Sylvanus' map of Italy, Corsica and the Adriatic, one of the earliest printed maps of Italy.
The map includes a contemporary manuscript illustration of the towns of Montotto, Monterubbiano and Moresco, in the Province of Fermo (Marche).
The map appeared in Sylvanus' Claudii Ptholemaei Alexandrini liber Geographicae . . ., publish in Venice in 1511. The Sylvanus edition of Ptolemy is one of the earliest to include maps with modern geographical updates. The map was printed on two plates and was printed back to back, such that the verso of the map has half of two other maps on the verso, as issued.
Bernardus Sylvanus (Bernardo Silvano) was born around 1465 in Eboli, a small agricultural town near Salerno in southern Italy. He began studying Ptolemy around 1490, when he was living in Naples. At this time he ran a print shop or studio, producing maps and codices.
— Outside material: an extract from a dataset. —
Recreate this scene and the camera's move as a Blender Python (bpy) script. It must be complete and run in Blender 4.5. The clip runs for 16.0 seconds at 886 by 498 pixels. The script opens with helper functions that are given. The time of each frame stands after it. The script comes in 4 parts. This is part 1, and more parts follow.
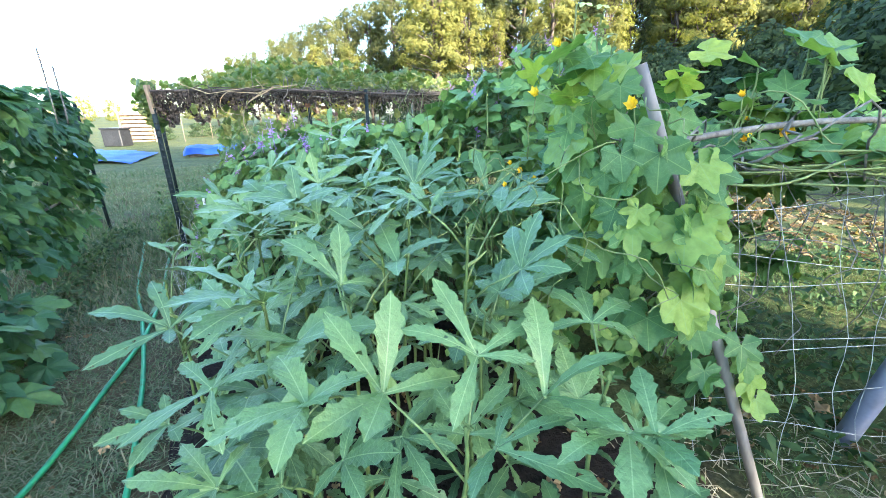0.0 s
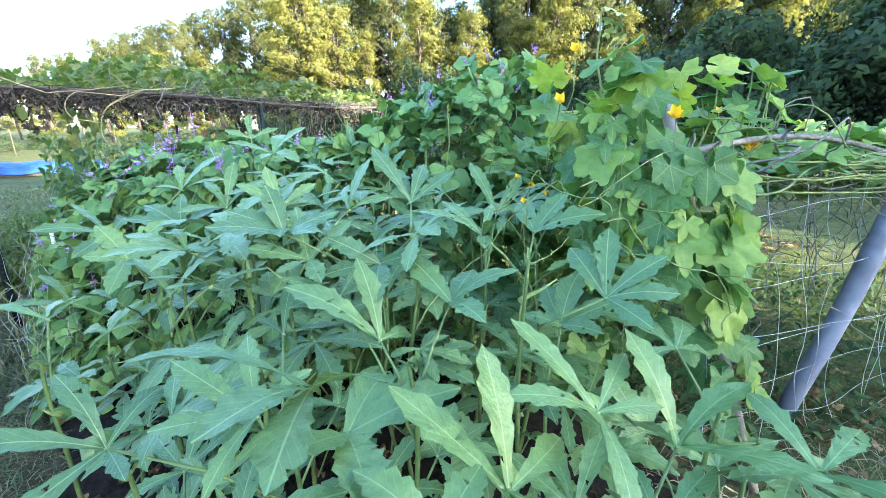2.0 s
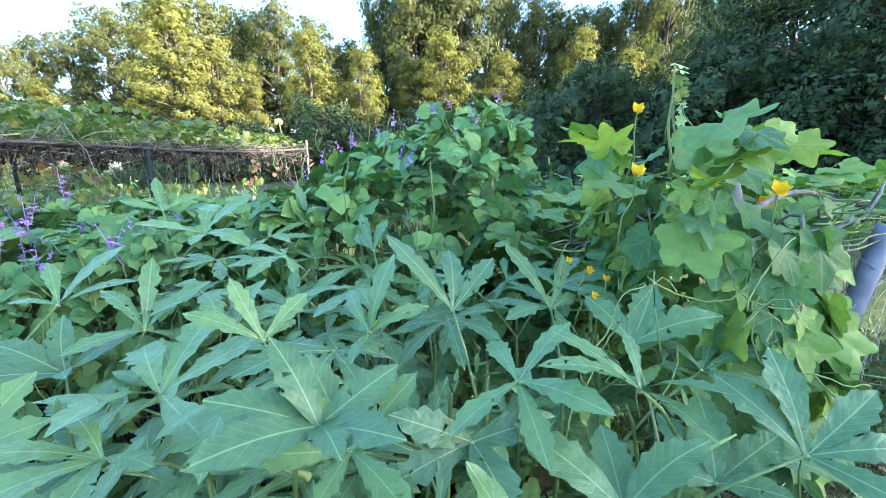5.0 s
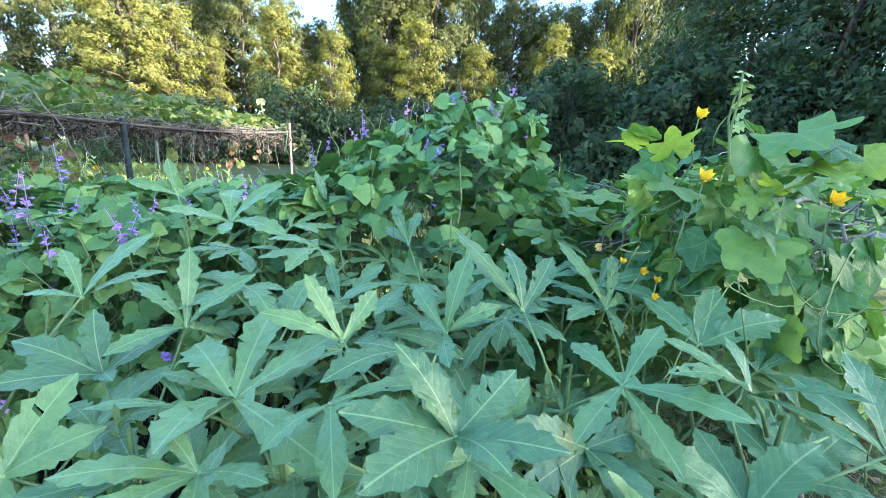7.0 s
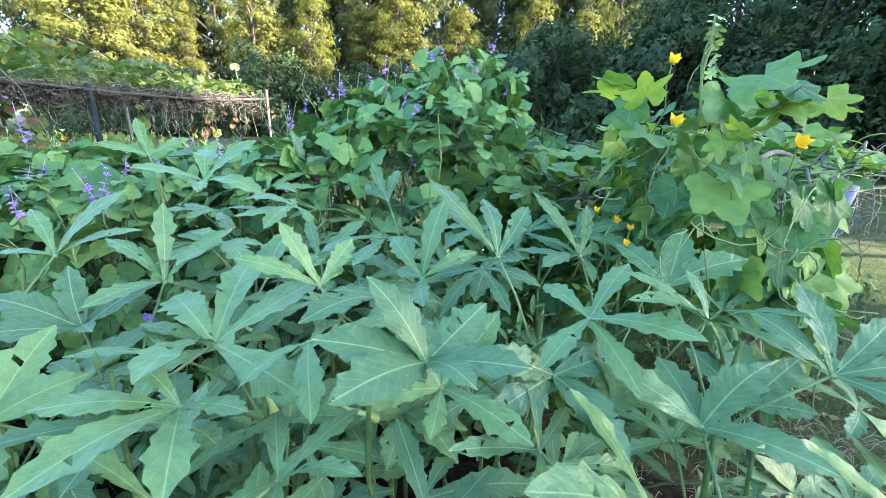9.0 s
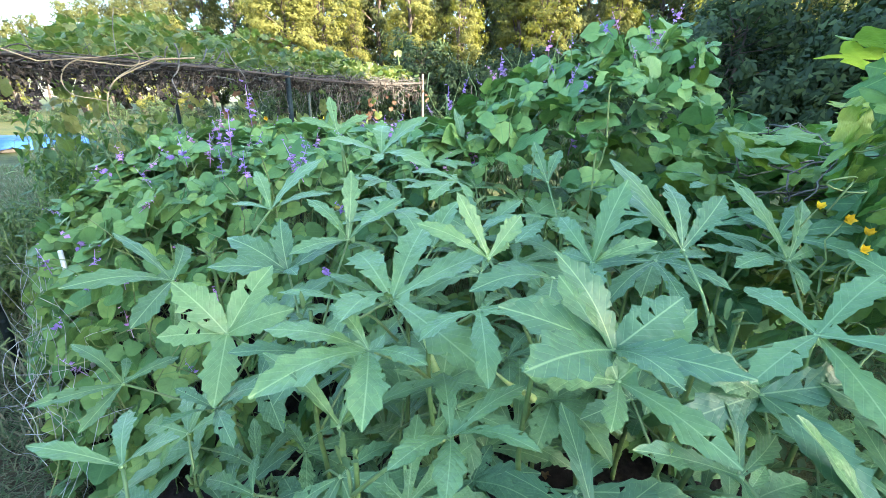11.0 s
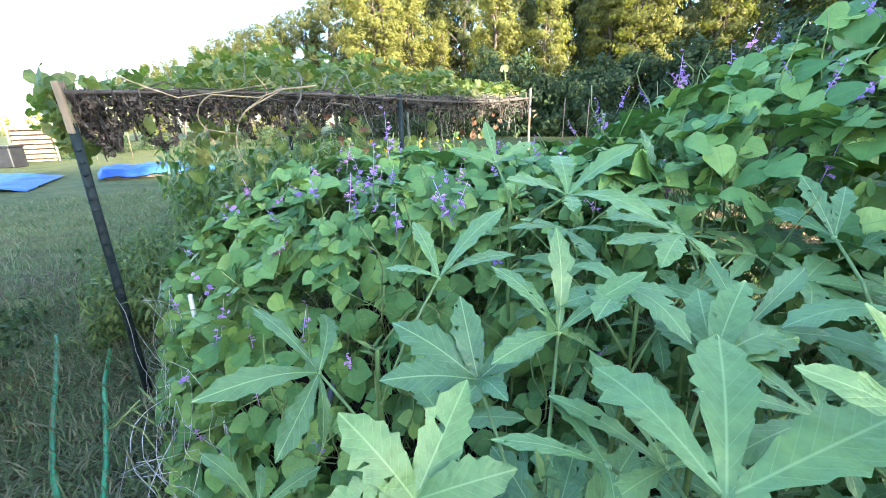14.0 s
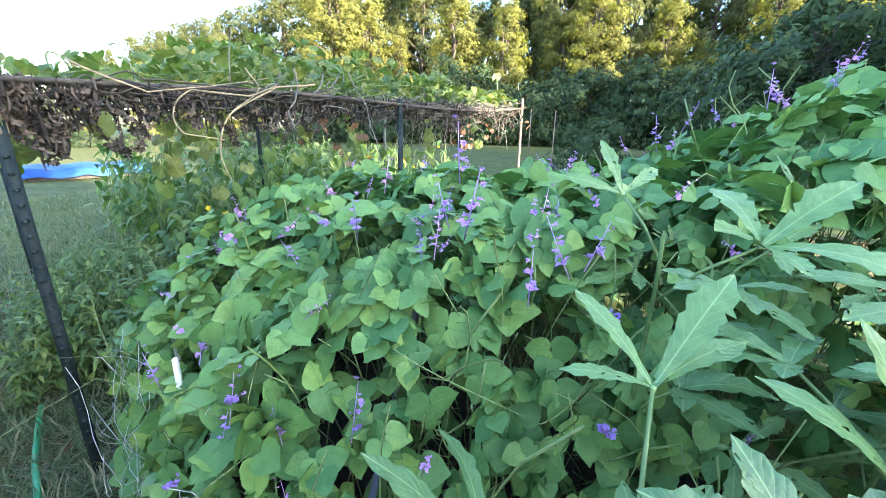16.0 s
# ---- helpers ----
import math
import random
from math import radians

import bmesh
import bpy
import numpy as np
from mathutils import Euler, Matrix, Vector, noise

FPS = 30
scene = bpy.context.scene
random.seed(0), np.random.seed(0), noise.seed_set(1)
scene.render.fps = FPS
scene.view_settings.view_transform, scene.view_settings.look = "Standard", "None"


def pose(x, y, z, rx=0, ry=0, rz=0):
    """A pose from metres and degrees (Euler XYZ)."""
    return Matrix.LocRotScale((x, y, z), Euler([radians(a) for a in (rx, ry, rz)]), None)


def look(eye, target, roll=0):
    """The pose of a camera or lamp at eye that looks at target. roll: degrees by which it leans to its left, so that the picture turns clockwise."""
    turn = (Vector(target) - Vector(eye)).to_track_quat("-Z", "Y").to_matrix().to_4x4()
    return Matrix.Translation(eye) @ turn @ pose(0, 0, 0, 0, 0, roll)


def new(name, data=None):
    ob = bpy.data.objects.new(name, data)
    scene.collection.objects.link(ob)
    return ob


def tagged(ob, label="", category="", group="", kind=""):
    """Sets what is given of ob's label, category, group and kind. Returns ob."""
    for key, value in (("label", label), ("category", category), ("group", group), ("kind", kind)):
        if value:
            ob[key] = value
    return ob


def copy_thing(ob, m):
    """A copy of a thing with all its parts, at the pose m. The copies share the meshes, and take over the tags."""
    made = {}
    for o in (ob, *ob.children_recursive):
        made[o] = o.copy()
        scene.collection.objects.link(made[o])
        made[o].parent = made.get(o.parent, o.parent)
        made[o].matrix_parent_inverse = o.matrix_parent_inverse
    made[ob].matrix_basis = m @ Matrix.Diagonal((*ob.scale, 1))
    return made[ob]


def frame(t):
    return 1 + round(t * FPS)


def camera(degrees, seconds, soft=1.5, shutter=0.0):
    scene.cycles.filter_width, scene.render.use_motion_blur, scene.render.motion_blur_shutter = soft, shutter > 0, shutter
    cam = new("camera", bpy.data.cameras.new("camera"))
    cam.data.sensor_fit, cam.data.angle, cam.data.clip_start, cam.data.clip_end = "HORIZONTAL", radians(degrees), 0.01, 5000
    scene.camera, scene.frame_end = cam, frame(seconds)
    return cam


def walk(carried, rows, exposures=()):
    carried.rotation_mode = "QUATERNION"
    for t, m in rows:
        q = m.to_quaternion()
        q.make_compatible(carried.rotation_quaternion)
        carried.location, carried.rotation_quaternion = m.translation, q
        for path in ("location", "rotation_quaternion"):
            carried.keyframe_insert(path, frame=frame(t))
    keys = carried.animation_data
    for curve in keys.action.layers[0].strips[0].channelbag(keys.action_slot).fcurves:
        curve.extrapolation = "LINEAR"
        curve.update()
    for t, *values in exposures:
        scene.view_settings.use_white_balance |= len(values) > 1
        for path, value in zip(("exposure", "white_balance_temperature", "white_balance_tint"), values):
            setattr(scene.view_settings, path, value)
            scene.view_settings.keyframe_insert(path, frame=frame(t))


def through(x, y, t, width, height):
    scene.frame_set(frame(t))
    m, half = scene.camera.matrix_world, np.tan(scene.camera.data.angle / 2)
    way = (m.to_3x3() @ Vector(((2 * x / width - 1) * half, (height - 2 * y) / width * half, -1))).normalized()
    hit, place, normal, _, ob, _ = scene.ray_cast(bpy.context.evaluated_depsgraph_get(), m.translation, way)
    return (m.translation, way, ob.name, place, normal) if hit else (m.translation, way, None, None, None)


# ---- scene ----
cam = camera(95.6, 16.0, soft=0.7)
PATH = [
    (0, (0.064, 0.16, 1.367), (0.017, 2.051, 0.717), -0.8),
    (0.5, (-0.024, 0.165, 1.345), (-0.074, 2.038, 0.646), -1.3),
    (1, (-0.206, 0.169, 1.326), (-0.155, 2.039, 0.618), -1.3),
    (1.5, (-0.306, 0.257, 1.309), (-0.029, 2.124, 0.649), -0.3),
    (2, (-0.338, 0.437, 1.331), (0.206, 2.276, 0.762), 0.6),
    (2.5, (-0.319, 0.568, 1.405), (0.533, 2.322, 0.965), 0.8),
    (3, (-0.402, 0.637, 1.447), (0.581, 2.342, 1.09), -0.0),
    (3.5, (-0.475, 0.679, 1.459), (0.494, 2.394, 1.115), -0.9),
    (4, (-0.529, 0.713, 1.462), (0.432, 2.431, 1.111), -1.0),
    (4.5, (-0.536, 0.829, 1.442), (0.437, 2.534, 1.059), -0.5),
    (4.7, (-0.531, 0.877, 1.439), (0.449, 2.574, 1.039), -0.5),
    (6.8, (-0.719, 1.083, 1.44), (0.41, 2.67, 0.984), 2.4),
    (7, (-0.722, 1.09, 1.445), (0.411, 2.672, 0.983), 2.3),
    (7.5, (-0.727, 1.094, 1.439), (0.424, 2.648, 0.929), 2.0),
    (8, (-0.718, 1.071, 1.427), (0.463, 2.589, 0.877), 1.8),
    (8.2, (-0.713, 1.059, 1.42), (0.473, 2.565, 0.849), 1.5),
    (10.3, (-0.73, 1.05, 1.366), (0.231, 2.682, 0.726), 2.3),
    (10.5, (-0.758, 1.053, 1.361), (0.111, 2.735, 0.714), 2.0),
    (11, (-0.783, 1.1, 1.373), (-0.178, 2.883, 0.7), 1.4),
    (11.5, (-0.785, 1.178, 1.363), (-0.449, 3.019, 0.656), 1.0),
    (12, (-0.803, 1.21, 1.342), (-0.585, 3.06, 0.615), 0.9),
    (12.5, (-0.81, 1.256, 1.369), (-0.583, 3.113, 0.662), 0.6),
    (13, (-0.882, 1.308, 1.389), (-0.613, 3.174, 0.721), 0.2),
    (13.5, (-0.955, 1.384, 1.385), (-0.684, 3.26, 0.749), -0.4),
    (14, (-0.976, 1.511, 1.399), (-0.741, 3.402, 0.79), -1.2),
    (14.5, (-0.973, 1.569, 1.413), (-0.773, 3.463, 0.802), -1.5),
    (15, (-1.013, 1.603, 1.409), (-0.796, 3.502, 0.819), -1.3),
    (15.5, (-1.126, 1.754, 1.396), (-0.819, 3.642, 0.81), -0.4),
    (16, (-1.274, 1.9, 1.418), (-0.819, 3.759, 0.837), 0.8),
]
walk(cam, [(t, look(eye, target, roll)) for t, eye, target, roll in PATH], [(0, 3.27, 5650, 9), (2, 3.28, 5600, 9), (3.5, 3.08, 5400, 9), (8.2, 3.12, 5500, 9), (11, 3.25, 5800, 9), (15, 3.24, 5800, 9), (16, 3.4, 5800, 9)])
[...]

It was here that he produced his first edition of Ptolemy’s Geographia in 1490, which he dedicated to Andrea Matteo Acquaviva, the third Duke of Atri. For this edition Sylvanus used coordinates and text from Jacopo d’Angelo’s translation, and copied the maps from a Roman printed edition of either 1478 or 1490 (both printed from the same plates). Sylvanus’ 1511 Venice edition of the Geographia built on his prior work, but was groundbreaking in several regards. It was the only edition to add modern updates directly into Ptolemy’s maps, the only edition at the time to print maps on both sides of the leaf, the first edition printed in two colors, and the first Italian edition to use woodblocks. Nothing is known of Sylvanus’ life after the publication of this edition.